Meanwhile, the children of the proposers and enforcers of this Brave New World will continue to sit (and, ensconced in small, selective, disciplined, controlled, carefully monitored and assisted private classes, pass) iGCSEs, exams which the whole world, the universities, the providers of quality training schemes and so forth will recognise, and will remain confident that an 'A' is a good pass.
Our DC will end up with a mismash of GCSEs in the 'non-core' subjects (would that be older modular GCSEs, or new-style linear ones, young person?) and 1 to 8s (what is a pass, then?) in something new, unpiloted, untested, un-anything'ed.
What will this do to the prospects of current Y8s who not only have just GCSEs but have had to pass linear GCSEs when their Y11 siblings had the benefit of modular ones? How, seriously, can one set of DC be meaningfully measured against another, especially 3 or 4 years down the track? And what if some GCSEs were sat 'over the border' in Wales?

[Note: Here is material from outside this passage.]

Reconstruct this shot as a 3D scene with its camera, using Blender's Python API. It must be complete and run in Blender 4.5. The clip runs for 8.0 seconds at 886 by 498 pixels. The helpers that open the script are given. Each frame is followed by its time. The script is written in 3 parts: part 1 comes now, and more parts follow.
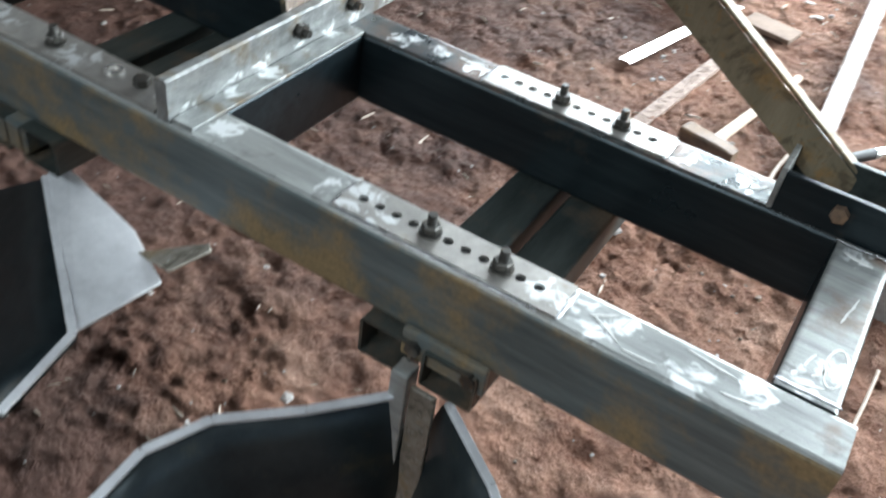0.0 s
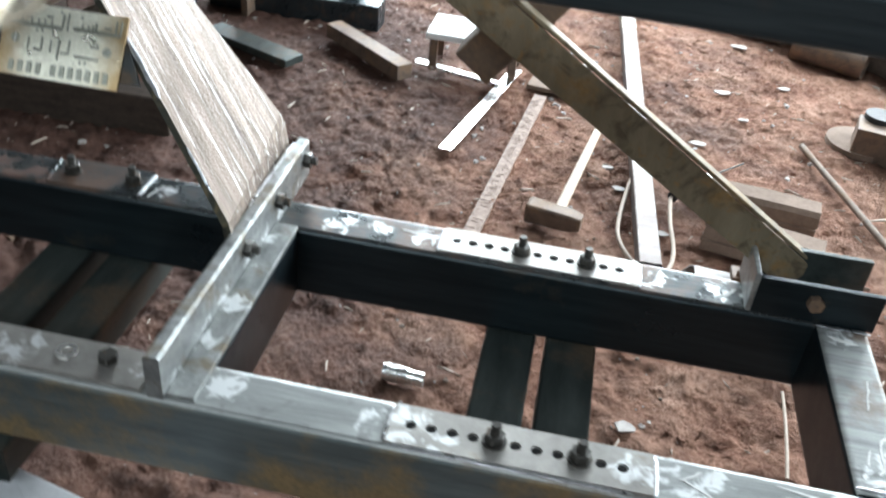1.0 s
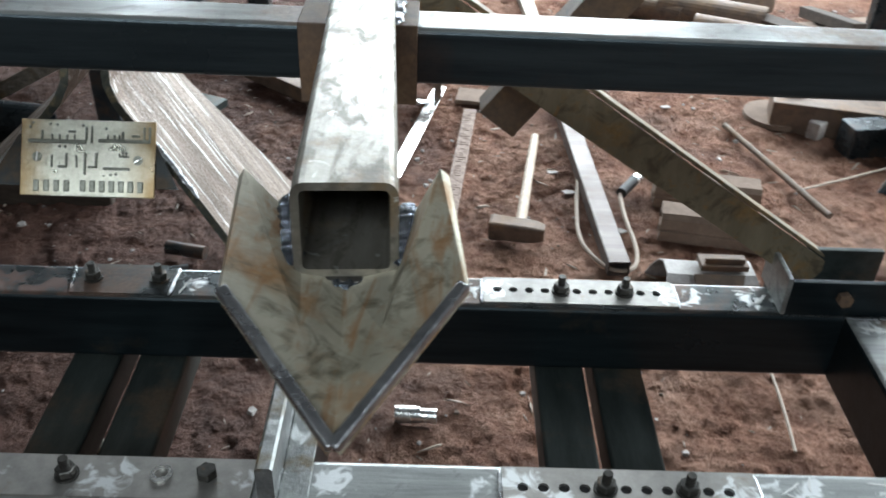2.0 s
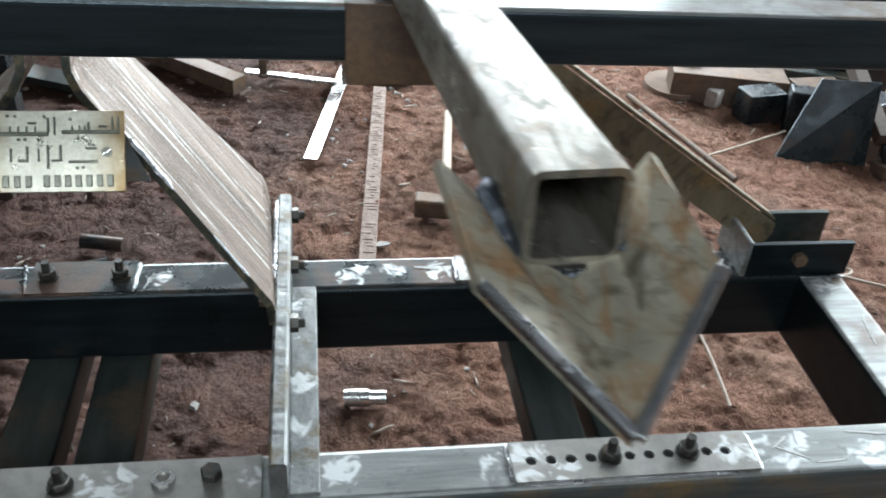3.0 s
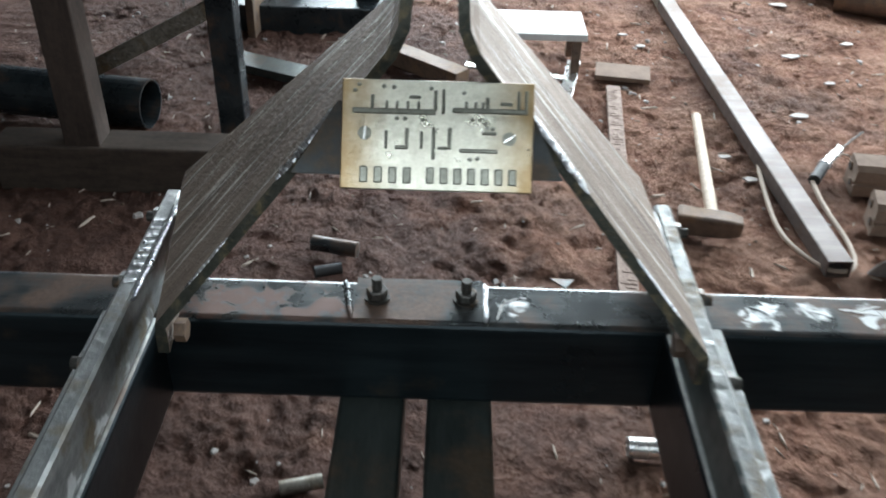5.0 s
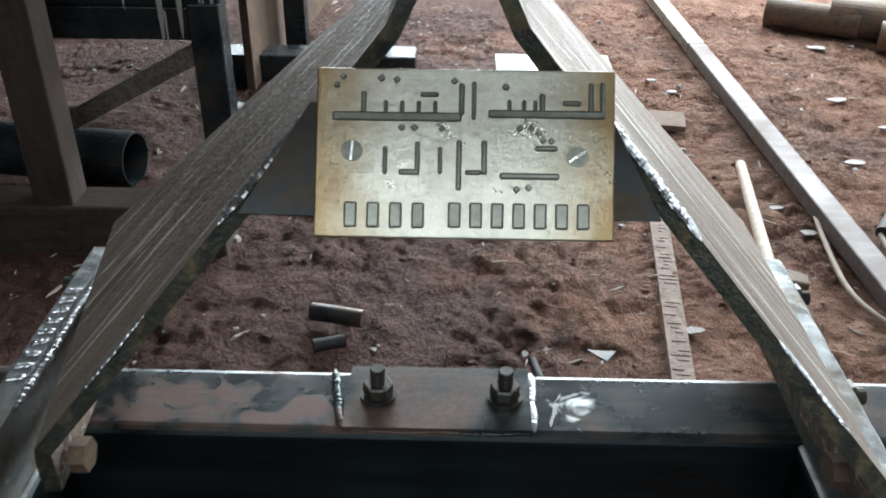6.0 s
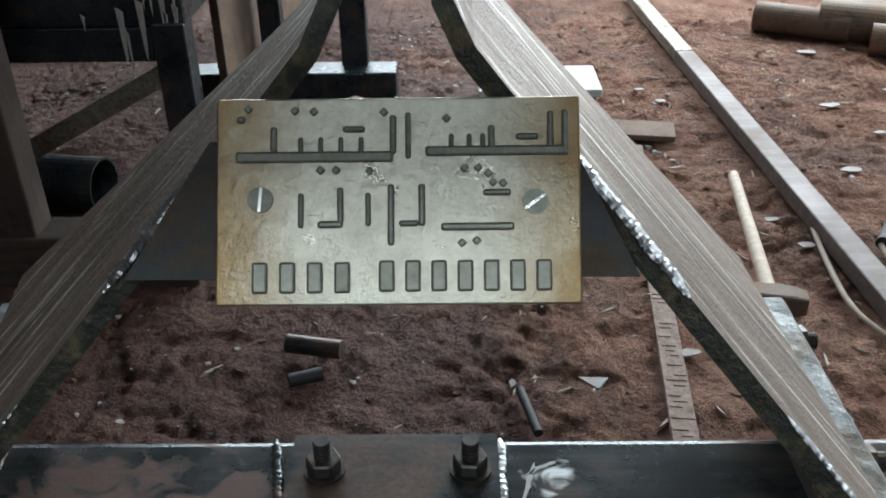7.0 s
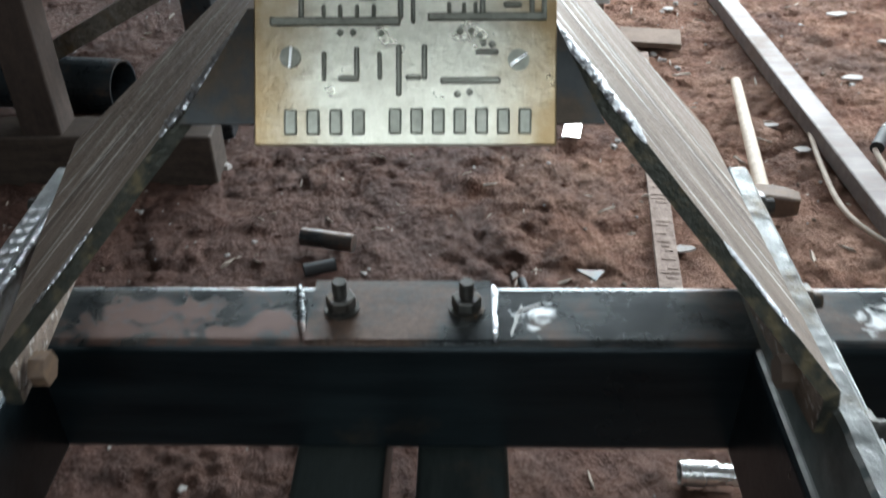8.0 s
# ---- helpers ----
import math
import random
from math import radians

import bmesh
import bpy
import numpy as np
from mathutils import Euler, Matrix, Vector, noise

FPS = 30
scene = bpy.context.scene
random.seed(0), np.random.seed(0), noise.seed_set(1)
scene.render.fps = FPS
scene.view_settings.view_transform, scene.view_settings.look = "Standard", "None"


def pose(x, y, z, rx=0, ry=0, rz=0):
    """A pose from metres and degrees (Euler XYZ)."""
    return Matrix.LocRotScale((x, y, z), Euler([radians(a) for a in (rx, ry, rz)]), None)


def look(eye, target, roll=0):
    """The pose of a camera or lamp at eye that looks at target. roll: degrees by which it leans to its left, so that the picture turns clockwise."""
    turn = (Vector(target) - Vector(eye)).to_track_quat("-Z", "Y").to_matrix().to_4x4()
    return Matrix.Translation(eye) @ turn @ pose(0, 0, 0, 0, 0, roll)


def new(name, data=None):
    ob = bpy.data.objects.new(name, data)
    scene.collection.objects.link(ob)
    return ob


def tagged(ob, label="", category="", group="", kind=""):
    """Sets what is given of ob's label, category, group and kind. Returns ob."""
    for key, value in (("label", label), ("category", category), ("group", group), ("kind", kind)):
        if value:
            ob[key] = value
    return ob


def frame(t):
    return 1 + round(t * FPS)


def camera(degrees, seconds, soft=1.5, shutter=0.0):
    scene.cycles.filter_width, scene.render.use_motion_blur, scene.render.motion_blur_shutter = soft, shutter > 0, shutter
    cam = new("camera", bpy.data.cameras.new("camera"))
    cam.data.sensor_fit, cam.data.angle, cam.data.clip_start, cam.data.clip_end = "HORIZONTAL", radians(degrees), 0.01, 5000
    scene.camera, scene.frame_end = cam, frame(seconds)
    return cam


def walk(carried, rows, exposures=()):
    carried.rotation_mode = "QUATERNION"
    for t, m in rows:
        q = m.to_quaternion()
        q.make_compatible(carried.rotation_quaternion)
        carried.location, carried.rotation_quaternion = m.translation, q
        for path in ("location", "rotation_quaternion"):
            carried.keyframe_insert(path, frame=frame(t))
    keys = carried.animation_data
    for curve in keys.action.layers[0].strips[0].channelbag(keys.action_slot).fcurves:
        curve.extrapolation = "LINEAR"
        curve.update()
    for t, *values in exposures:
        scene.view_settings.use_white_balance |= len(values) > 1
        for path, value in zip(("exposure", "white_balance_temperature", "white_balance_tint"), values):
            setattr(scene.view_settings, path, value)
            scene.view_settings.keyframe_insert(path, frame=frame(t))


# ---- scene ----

(For the record, only this week, at work, where we all hold the same level of qualification relevant to the profession through its changes over the years) we were talking about O levels and GCSEs. Needless to say, the post 1985/6 people had more GCSEs at higher grades that we oldies had O levels, but the confidence with which they genuinely believe it's proof they're cleverer/better educated than us, it's like 'a given', 'O' level = GCSE- so let's not for a second go imagining that our Y8s will be measured fairly against our Y11s, 10 years hence. They'll just be 'How many GCSEs do you have?'. As for our Y7s- it'll be 'Oh, you've got some of those whacky, ill-conceived, meaningless 1-8 graded nonsenses that were in vogue for a couple of years, have you? Hmm').
FFS, Gove, demonstrate some academic rigour yourself and get a grip, you stupid man.